1. In a large dutch oven (I use my 7-qt) or a large pot, brown ground beef and sausage, drain and set aside.
2. Add olive oil to the dutch oven and heat over medium heat. Add the onion, garlic, green pepper, and celery and saute until slightly tender- 8-10 minutes. (May take longer- as long as the vegetables are slightly tender, then proceed to next step.)
3. Stir in the diced and whole tomatoes. (I usually "chop" them down in the dutch oven to make chunky pieces.)

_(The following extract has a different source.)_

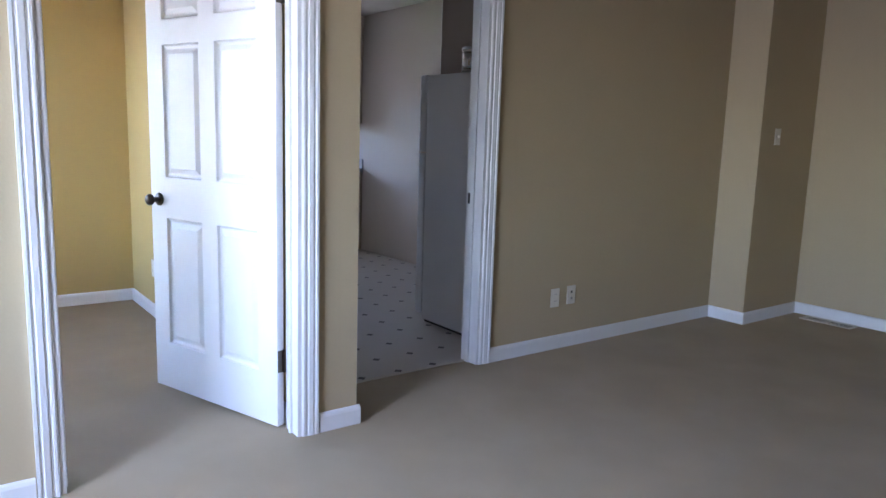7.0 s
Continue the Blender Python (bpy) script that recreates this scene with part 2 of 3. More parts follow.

4. Add cumin, chili powder, oregano, and cayenne pepper (if desired), and cook for about 8 minutes or until vegetables are tender.
5. Add the beans and browned meat. Partially cover, lower heat to medium low, and let simmer for 4-4.5 hours- making sure to occasionally stir the chili well. (If you want to use the slow cooker, set it on LOW for 6-8 hours.) I cook mine for 4.5 hours and it's the perfect amount of meatiness/liquids.
6. Serve with Cheddar cheese, sour cream, green onions, and/or crushed tortilla chips.

*Note: You can use 2 packets of chili seasoning mix instead of adding the abovementioned chili powder/cumin/oregano.